Currently the hosts files from the following locations are amalgamated:
MVPs.org Hosts file at http://winhelp2002.mvps.org/hosts.htm, updated monthly, or thereabouts.
Dan Pollock at http://someonewhocares.org/hosts/ updated regularly.
Malware Domain List at http://www.malwaredomainlist.com/, updated regularly.
Peter Lowe at http://pgl.yoyo.org/adservers/, updated regularly.
hpHosts at http://hosts-file.net/, updated regularly
My own small list in raw form here.
I've been using a different one (http://winhelp2002.mvps.org/hosts.txt), which is roughly the same size. However, their entries seem quite different (only 1921 common domains out of 11356+13586 total). Maybe they should be merged.
I've found some content won't appear/work if ads are blocked. So in some cases I temporarily whitelist a site in AdBlock or Ghostery. With a HOSTS file, isn't that sort of thing a lot more painful?
(I used to use the HOSTS method but stopped for that reason.)
This has yet to affect me to the point of me actually noticing that anything was broken. The worst I'll see is a lot of extraneous whitespace on a webpage where an ad would have been.
That said, frankly, if a web site won't work properly because it can't load content from an ad network, then it's probably not a site I'd want to visit and pull information from.
Does uBlock have a mechanism for allowing non-intrusive ads in?
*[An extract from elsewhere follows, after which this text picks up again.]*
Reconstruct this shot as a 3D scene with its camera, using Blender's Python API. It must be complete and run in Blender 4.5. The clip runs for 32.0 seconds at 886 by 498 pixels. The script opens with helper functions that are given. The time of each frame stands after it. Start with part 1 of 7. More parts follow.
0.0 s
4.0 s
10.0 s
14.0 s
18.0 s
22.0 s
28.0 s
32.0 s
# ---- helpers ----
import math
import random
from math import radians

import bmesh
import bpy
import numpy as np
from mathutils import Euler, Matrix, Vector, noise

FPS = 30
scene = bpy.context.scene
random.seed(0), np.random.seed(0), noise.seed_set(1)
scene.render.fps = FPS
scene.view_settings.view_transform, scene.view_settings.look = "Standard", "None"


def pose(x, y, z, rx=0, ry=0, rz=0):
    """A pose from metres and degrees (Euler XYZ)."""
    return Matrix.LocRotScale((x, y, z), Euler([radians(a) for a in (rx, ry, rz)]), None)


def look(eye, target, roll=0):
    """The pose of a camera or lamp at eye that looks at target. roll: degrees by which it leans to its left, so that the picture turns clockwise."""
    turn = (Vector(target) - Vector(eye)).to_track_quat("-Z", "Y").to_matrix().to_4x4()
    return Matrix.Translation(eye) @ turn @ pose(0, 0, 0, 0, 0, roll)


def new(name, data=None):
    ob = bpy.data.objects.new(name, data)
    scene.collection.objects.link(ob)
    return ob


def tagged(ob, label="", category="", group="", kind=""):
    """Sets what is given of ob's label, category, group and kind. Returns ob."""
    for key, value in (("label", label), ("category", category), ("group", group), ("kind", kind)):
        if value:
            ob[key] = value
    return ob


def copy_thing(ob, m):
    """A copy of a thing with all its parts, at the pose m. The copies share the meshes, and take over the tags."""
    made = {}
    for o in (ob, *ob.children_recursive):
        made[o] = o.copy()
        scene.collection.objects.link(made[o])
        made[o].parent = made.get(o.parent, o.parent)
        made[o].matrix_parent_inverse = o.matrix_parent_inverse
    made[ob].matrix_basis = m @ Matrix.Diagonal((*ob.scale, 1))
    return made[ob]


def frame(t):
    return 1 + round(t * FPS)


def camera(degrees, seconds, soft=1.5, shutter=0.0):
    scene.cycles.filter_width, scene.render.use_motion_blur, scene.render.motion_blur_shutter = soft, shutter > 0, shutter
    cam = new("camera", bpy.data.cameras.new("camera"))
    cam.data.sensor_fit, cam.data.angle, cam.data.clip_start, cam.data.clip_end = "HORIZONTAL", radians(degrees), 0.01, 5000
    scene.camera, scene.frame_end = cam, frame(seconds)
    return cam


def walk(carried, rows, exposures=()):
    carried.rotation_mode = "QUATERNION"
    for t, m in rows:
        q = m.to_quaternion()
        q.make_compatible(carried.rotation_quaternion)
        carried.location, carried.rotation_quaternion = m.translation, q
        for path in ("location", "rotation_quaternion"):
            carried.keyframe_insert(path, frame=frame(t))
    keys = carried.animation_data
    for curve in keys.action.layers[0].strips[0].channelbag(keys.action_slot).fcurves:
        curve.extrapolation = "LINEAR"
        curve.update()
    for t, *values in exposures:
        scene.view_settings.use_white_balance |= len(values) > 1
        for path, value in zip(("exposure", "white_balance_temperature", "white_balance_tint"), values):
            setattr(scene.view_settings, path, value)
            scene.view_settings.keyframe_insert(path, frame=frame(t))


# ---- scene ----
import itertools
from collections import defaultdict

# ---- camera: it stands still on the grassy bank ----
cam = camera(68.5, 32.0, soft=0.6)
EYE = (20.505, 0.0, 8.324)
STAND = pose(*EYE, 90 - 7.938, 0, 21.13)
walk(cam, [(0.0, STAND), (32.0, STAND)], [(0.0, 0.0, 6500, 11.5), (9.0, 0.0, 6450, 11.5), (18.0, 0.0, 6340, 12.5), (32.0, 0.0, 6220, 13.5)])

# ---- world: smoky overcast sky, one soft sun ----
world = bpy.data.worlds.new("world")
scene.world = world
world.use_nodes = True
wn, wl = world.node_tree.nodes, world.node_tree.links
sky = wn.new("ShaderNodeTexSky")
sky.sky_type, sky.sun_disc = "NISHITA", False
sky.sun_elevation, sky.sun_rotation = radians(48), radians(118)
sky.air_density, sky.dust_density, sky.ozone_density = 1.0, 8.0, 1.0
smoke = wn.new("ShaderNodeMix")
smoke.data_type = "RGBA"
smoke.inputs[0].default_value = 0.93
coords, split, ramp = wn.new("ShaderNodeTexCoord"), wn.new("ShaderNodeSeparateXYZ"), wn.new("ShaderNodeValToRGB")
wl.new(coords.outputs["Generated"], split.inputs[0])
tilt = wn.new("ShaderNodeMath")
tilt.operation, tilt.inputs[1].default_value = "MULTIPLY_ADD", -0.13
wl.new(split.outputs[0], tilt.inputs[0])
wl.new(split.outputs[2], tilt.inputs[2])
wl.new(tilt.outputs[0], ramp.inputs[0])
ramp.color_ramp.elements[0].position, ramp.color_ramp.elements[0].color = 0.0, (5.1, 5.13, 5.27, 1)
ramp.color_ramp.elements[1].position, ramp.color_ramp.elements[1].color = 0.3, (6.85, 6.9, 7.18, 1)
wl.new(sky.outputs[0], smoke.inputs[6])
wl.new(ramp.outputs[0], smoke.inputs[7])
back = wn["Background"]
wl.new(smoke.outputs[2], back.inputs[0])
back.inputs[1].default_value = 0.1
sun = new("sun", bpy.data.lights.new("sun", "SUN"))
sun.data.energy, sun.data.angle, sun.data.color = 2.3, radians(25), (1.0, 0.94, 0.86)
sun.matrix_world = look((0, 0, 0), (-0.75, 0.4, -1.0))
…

I resisted ad-blockers for years because I believe in giving up my eyeballs to ads for free content, but finally gave up when my son started downloading minecraft mods, and he'd have trouble discerning between real download links and ads which installed malware. So I really don't mind some basic advertising, I just don't want (subjectively) "obnoxious" ads (and, yeah, the subjective part makes it hard).
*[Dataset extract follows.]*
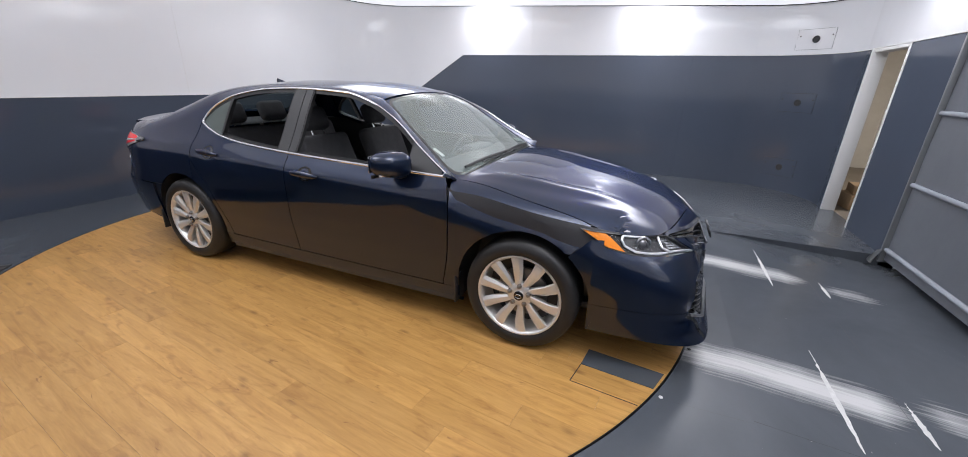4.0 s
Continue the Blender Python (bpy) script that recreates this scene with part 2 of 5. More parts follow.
# ---- the booth ----
X0, X1, Y0, Y1, RAD = -4.0, 4.15, -3.65, 4.85, 1.0
TT = Vector((-0.361, 0.13, 0))
TR = 2.766
CURT = (-1.37, 1.97)
DOOR = (2.845, 3.70)


def ceil_z(x, y):
    return 2.74 - 0.035 * x


def arc(cx, cy, a0, a1, n=14, r=RAD):
    return [(cx + r * math.cos(radians(a0 + (a1 - a0) * i / n)), cy + r * math.sin(radians(a0 + (a1 - a0) * i / n))) for i in range(n + 1)]


def line(a, b, n=1):
    return [(a[0] + (b[0] - a[0]) * i / n, a[1] + (b[1] - a[1]) * i / n) for i in range(n + 1)]


def band_left(x):
    return 1.195 if x < -2.97 else 1.955 if x > -1.775 else 1.195 + (x + 2.97) / 1.195 * 0.76


def wall(name, pts, band, label, low=-0.16, top=None, thick=0.12):
    """A wall along a plan line (room on its left), slate below the height band(x) and white above it."""
    bm = bmesh.new()
    cols = []
    n = len(pts)
    for i, p in enumerate(pts):
        a, b = Vector(pts[max(i - 1, 0)]), Vector(pts[min(i + 1, n - 1)])
        t = (b - a).normalized()
        out = Vector((t.y, -t.x))
        zt = ceil_z(*p) + 0.02 if top is None else top
        zs = [low, band(p[0]), zt]
        cols.append([[bm.verts.new((*p, z)) for z in zs], [bm.verts.new((p[0] + out.x * thick, p[1] + out.y * thick, z)) for z in zs]])
    for c, d in zip(cols, cols[1:]):
        for k in range(2):
            for side in range(2):
                q = (c[side][k], d[side][k], d[side][k + 1], c[side][k + 1])
                bm.faces.new(q[::-1] if side == 0 else q).material_index = k if side == 0 else 0
        bm.faces.new((c[0][2], d[0][2], d[1][2], c[1][2]))
        bm.faces.new((c[0][0], c[1][0], d[1][0], d[0][0]))
    for c in (cols[0], cols[-1]):
        for k in range(2):
            bm.faces.new((c[0][k], c[0][k + 1], c[1][k + 1], c[1][k])).material_index = k
    bmesh.ops.recalc_face_normals(bm, faces=bm.faces)
    return thing(name, bm, [M_WALL_DARK, M_WALL_WHITE], label, "wall", kind="structure")


LOWBAND = "curved booth wall, glossy white over a slate grey lower band"
# plan lines run clockwise seen from above, so that the room lies on their left... the outer face is to the right
wall("wall_east", line((X0 + RAD, Y0), (X1 - RAD, Y0), 8), lambda x: 1.175, LOWBAND)
wall("wall_corner_southeast", arc(X1 - RAD, Y0 + RAD, -90, 0) + [(X1, CURT[0])], lambda x: 1.175, LOWBAND)
wall("wall_corner_northwest", arc(X1 - RAD, Y1 - RAD, 0, 90)[0:1] + arc(X1 - RAD, Y1 - RAD, 0, 90)[1:], lambda x: 1.955, "curved booth wall with camera hatches, slate grey below white")
wall("wall_west", line((X1 - RAD, Y1), (-1.775, Y1), 6) + line((-1.775, Y1), (-2.97, Y1), 1)[1:] + [(X0 + RAD, Y1)], band_left, "long booth wall with a slate band that steps up along a slope")
wall("wall_corner_northeast", arc(X0 + RAD, Y1 - RAD, 90, 180), lambda x: 1.19, LOWBAND)
wall("wall_north", line((X0, Y1 - RAD), (X0, Y0 + RAD), 6), lambda x: 1.185, LOWBAND)
wall("wall_corner_southwest", arc(X0 + RAD, Y0 + RAD, 180, 270), lambda x: 1.18, LOWBAND)
wall("wall_south_pier", [(X1, CURT[1]), (X1, DOOR[0])], lambda x: 1.955, "slate and white wall between doorway and curtain")
wall("wall_south_end", [(X1, DOOR[1]), (X1, Y1 - RAD)], lambda x: 1.955, "slate and white wall beside the doorway")
bm = bmesh.new()
box(bm, (X1, DOOR[0], 1.955), (X1 + 0.12, DOOR[1], 2.62))
thing("wall_over_door", bm, M_WALL_WHITE, "white wall panel over the doorway", "wall", kind="structure", smooth=False)
bm = bmesh.new()
box(bm, (X1 + 0.16, CURT[0], 2.5), (X1 + 0.28, CURT[1], 2.75))
thing("wall_over_curtain", bm, M_WALL_WHITE, "white lintel behind the roll-up curtain", "wall", kind="structure", smooth=False)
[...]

I see that uBlock allows you to configure lists - are there lists that only contain the worst violators? (Forgive my ignorance, as I said I'm new to ad-blockers as I resisted for so long).
uBlock's creator has a pretty strong stance against premade whitelists from what I've seen (the original version is currently called 'UblockOrigin' by gorhil), so there's no default allow function. You can of course allow ads for specific sites by clicking on the icon and then clicking the power button.
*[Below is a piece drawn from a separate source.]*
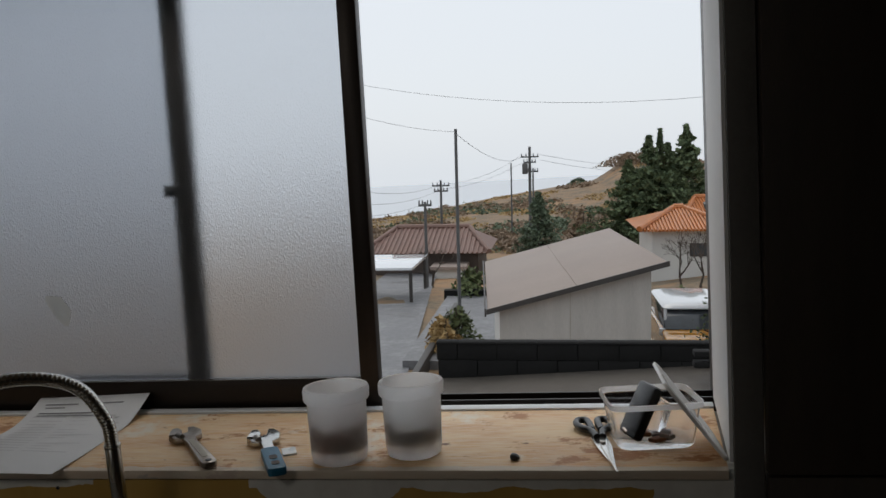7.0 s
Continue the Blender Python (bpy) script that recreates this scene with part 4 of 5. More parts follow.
def pot(x, y, label, fill):
    z = sill_z(y) + 0.0005
    p = thing("plastic_pot", (x, y, z), label, "pot", "plastic pots on the window board")
    p.scale = (0.955, 0.955, 0.965)
    bm = bmesh.new()
    lathe(bm, [(0.036, 0.0), (0.0395, 0.002), (0.0400, 0.010), (0.0412, 0.012), (0.0432, 0.088), (0.0468, 0.0890), (0.0480, 0.0915), (0.0482, 0.104), (0.0468, 0.1075), (0.0415, 0.1075), (0.0402, 0.104), (0.0410, 0.088), (0.0395, 0.0200), (0.0375, 0.0180)], (0, 0, 0), 44)
    part("body", bm, M_FROSTPL, p, local=True, angle=50)
    bm = bmesh.new()
    lathe(bm, [(0.030, 0.0205), (0.0355, 0.024), (0.0372, 0.055), (0.031, 0.074 if fill is M_BRUSHSTUFF else 0.064), (0.005, 0.074)], (0, 0, 0), 28)
    for v in bm.verts:
        v.co.z += 0.010 * math.sin(60 * v.co.x + 40 * v.co.y) * (v.co.z > 0.03)
    part("contents", bm, fill, p, "dark contents showing through", local=True, angle=60)
    return p


pot(0.110, -0.078, "milky plastic pot with brown contents", M_BRUSHSTUFF)
pot(0.135, -0.179, "milky plastic pot with grey contents", M_GREYSTUFF)

bm = bmesh.new()
plate(bm, [(0.016 * math.cos(a), 0.030 * math.sin(a)) for a in [i * math.tau / 20 for i in range(20)]], 0, 0.003)
chip = single("white_scraper", bm, M_LIDPL, "small white plastic scraper", "scraper", bevel=0.001)
chip.matrix_basis = pose(0.21, -0.058, sill_z(-0.058) + 0.0008, 0, 4, 20)
bm = bmesh.new()
plate(bm, rr(-0.012, 0.012, -0.010, 0.010, 0.002, 3), 0, 0.003)
chip = single("plastic_tag", bm, M_LIDPL, "small white plastic tag", "tag", bevel=0.0005)
chip.matrix_basis = pose(0.135, 0.005, sill_z(0.005) + 0.0008, 0, -6, 25)

for x, y, s, m in ((0.104, -0.322, 0.0068, M_BLACKPL), (0.100, 0.694, 0.0075, M_SEAL), (0.112, 0.628, 0.0045, M_SEAL), (0.10, 0.58, 0.004, M_SEAL), (0.22, -0.14, 0.005, M_SEAL)):
    bm = bmesh.new()
    bmesh.ops.create_icosphere(bm, subdivisions=2, radius=s)
    for v in bm.verts:
        v.co *= 1 + 0.25 * noise.noise(v.co * 170 + Vector((y * 9, 0, 0)))
        v.co.z *= 0.75
    crumb = single("debris_crumb", bm, m, "small dark crumb of rubbish on the plywood", "debris", "crumbs on the window board")
    crumb.location = (x, y, sill_z(y) + s * 0.62)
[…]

Of course there's widespread use. When you put in 2-4 video ads with sounds per page and clog up my browser, you'd be out of your mind to think I'm not going to take steps to stop this assault on my senses.
I don't see how advertisers don't get this. Surely they are not entitled to my eyes and ears.
The ad companies have, IMO, brought it on themselves.
Flash ads, Java ads, ads with auto-playing sound, popups that interupt the UX, insane analytics deliverables that can increase total page payload and runtime by multiples of the original page size - they are the problem.
I work for a company that makes much of its revenue off of advertising, so this issue is near-and-dear to my heart. As ad blocking has increased in popularity, the networks' response is to impose even more intrusive, resource-intensive, user-hostile requirements on their ad deliverables, and it's only been getting worse. Browsing ad-supported sites is so painful these days because the advertising networks are no longer a relatively minimal ride-along with the parent page - they're practically their own webapp that gets injected along with the host content. Instrumentation shows payload times 4-5x larger than the host page, and total load times can be 10-20x greater than just the host page.
The problem is that ad networks don't feel the pain of increased payload sizes, user-hostile deliverables, degraded UX, and user frustration. There is no feedback mechanism with which to economically punish the bad ads and reward the good ads. The lifetime of an ad unit is so relatively short that there's no incentive to develop a quality deliverable, or to fix problems unless a publisher's development team notices a specific unit and can call out specific problems with it (which generally only happens when the ad is doing something like, I dunno, crashing the entire tab).
I have exactly zero sympathy for the advertising industry's AdBlock problem - it's a problem they've wrought of their own doing. If you want to fix it, there has to be a hard focus on ads that don't actively make it harder for users to get and ingest publishers' content. Reduce deliverable sizes, get rid of long transitive dependency chains (scripts loading scripts loading scripts loading scripts is awful), get rid of stuff that is constantly causing network overhead (viewability trackers are easily the worst offenders here), aggressively police against flash/java ads, police against ads that autoplay audio, ban ads that pre-load video (I have instrumentation on ads which load thirty megabytes of video before the user ever interacts with them), minimize reflows and DOM manipulation - tl;dr, stop being so incredibly user hostile.
Ads are, as far as users are concerned, malware that is painful enough that they'll seek out ways to avoid it rather than just tolerating it. That's the ad networks' problem, and nobody else's.
I don't want to get into arguing about adblocking too much, but it is notable that all studies, including this one, about adblock reach are from companies who have a vested interest in growing ad blocking's reach... yet the press gobbles it up.
When accessing an ad-supported website, there is an implied agreement to not automatically block ads. Using AdBlock is an immoral violation of this implied agreement.
Herein lies their problem. Had they stick to simple ads, people wouldn't rush to block them.
Per a HN comment I saved in my quotes file, "Any sufficiently advanced business model is indistinguishable from a scam." -- dsirijus, https://news.ycombinator.com/item?id=8227941
> “What’s causing grave concern for broadcasters and advertisers is video advertising, which is some of their most valuable content, is starting to be blocked,”
Video advertising is a whole new class of shitting on your users, and they're surprised people are blocking it?
It's as if those people lived on another planet. I wonder how many executives and ad-network people use ad blockers personally. I find it hard to believe they can't see the manure they're dumping on the Internet.